晟良選手は、姉の莉央(りお)選手(20)=日本体育大学2年=と共に東京五輪での活躍が期待されている女子フェンサー。共に頂点を目指した莉央選手は昨年と同じくベスト16で惜しくも敗れ、その後は晟良選手の試合を応援し、決勝戦はセコンドとして間近で妹にアドバイスを送った。
晟良選手は、グループ別の総当り方式で行われた第1ラウンドを6戦全勝で通過。トーナメント方式の第2ラウンドも順調に勝ち上がり、連覇を懸けた舞台に駒を進めた。
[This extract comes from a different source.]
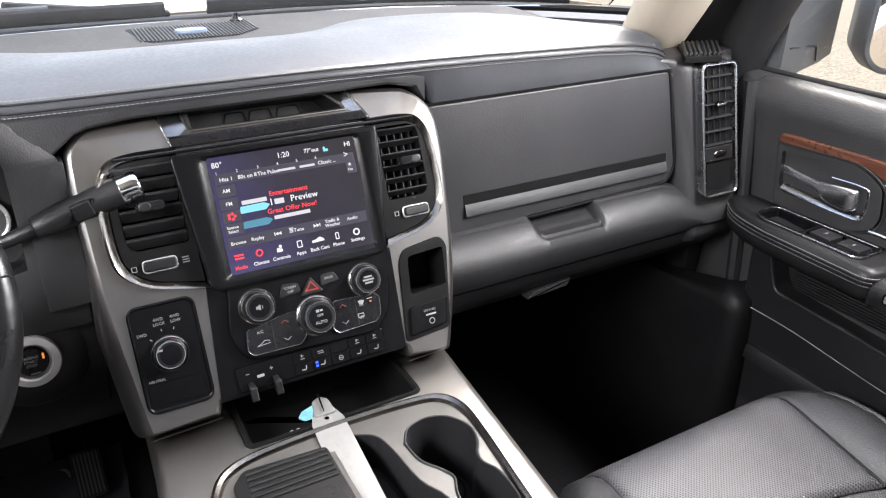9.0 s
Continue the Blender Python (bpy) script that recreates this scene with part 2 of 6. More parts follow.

決勝の相手は、10月のユース五輪を制し、大会最年少優勝を狙った上野優佳選手(17)=SEISA=。序盤は2―6とリードを許したが、「昔の自分なら、そのままペースをつかめずに駄目になっていたが、諦めずに平常心で戦えた」と振り返った通り、晟良選手はここから怒濤(どとう)の反撃に転じ、8連続ポイントを奪った。苦手だったディフェンスがさえ、相手の攻撃を防ぎながらリズムをつくり、最後は14―9で上野選手を退けた。
タイムアップの音が響くと笑顔で莉央選手に駆け寄り、歓喜の抱擁。「戦うとなると、ライバルですが、姉は自分のことをよく分かっているので、セコンドにいてくれて良かった」と感謝した。
今大会は、日本フェンシング協会の太田雄貴会長が推し進める競技のメジャー化計画により、史上初の劇場での決勝など、さまざまな演出がなされた。大型スクリーンには選手の心拍数が表示され、試合後半には晟良選手の心拍数は200近くまで上昇。見つめる観衆の興奮も最高潮となった。
自身の成長について晟良選手は、肉体面では「お尻の筋肉がついたことでアタックのスピードが速くなった」と語った一方、「技術面はもちろんだが、それよりも気持ちの面が成長している」と、強さを増した精神面にも胸を張った。
2020年東京五輪まで残り600日を切り、「個人と団体でメダルを取る」目標へ、また一歩近づいた。
女子フルーレではこの他、ロンドン・リオデジャネイロ五輪日本代表で和歌山北高出身の西岡詩穂選手(29)=警視庁=が3年連続の3位、和歌山北高2年の巾下栞奈選手(17)がベスト8に入り、県関係選手の活躍が目立った。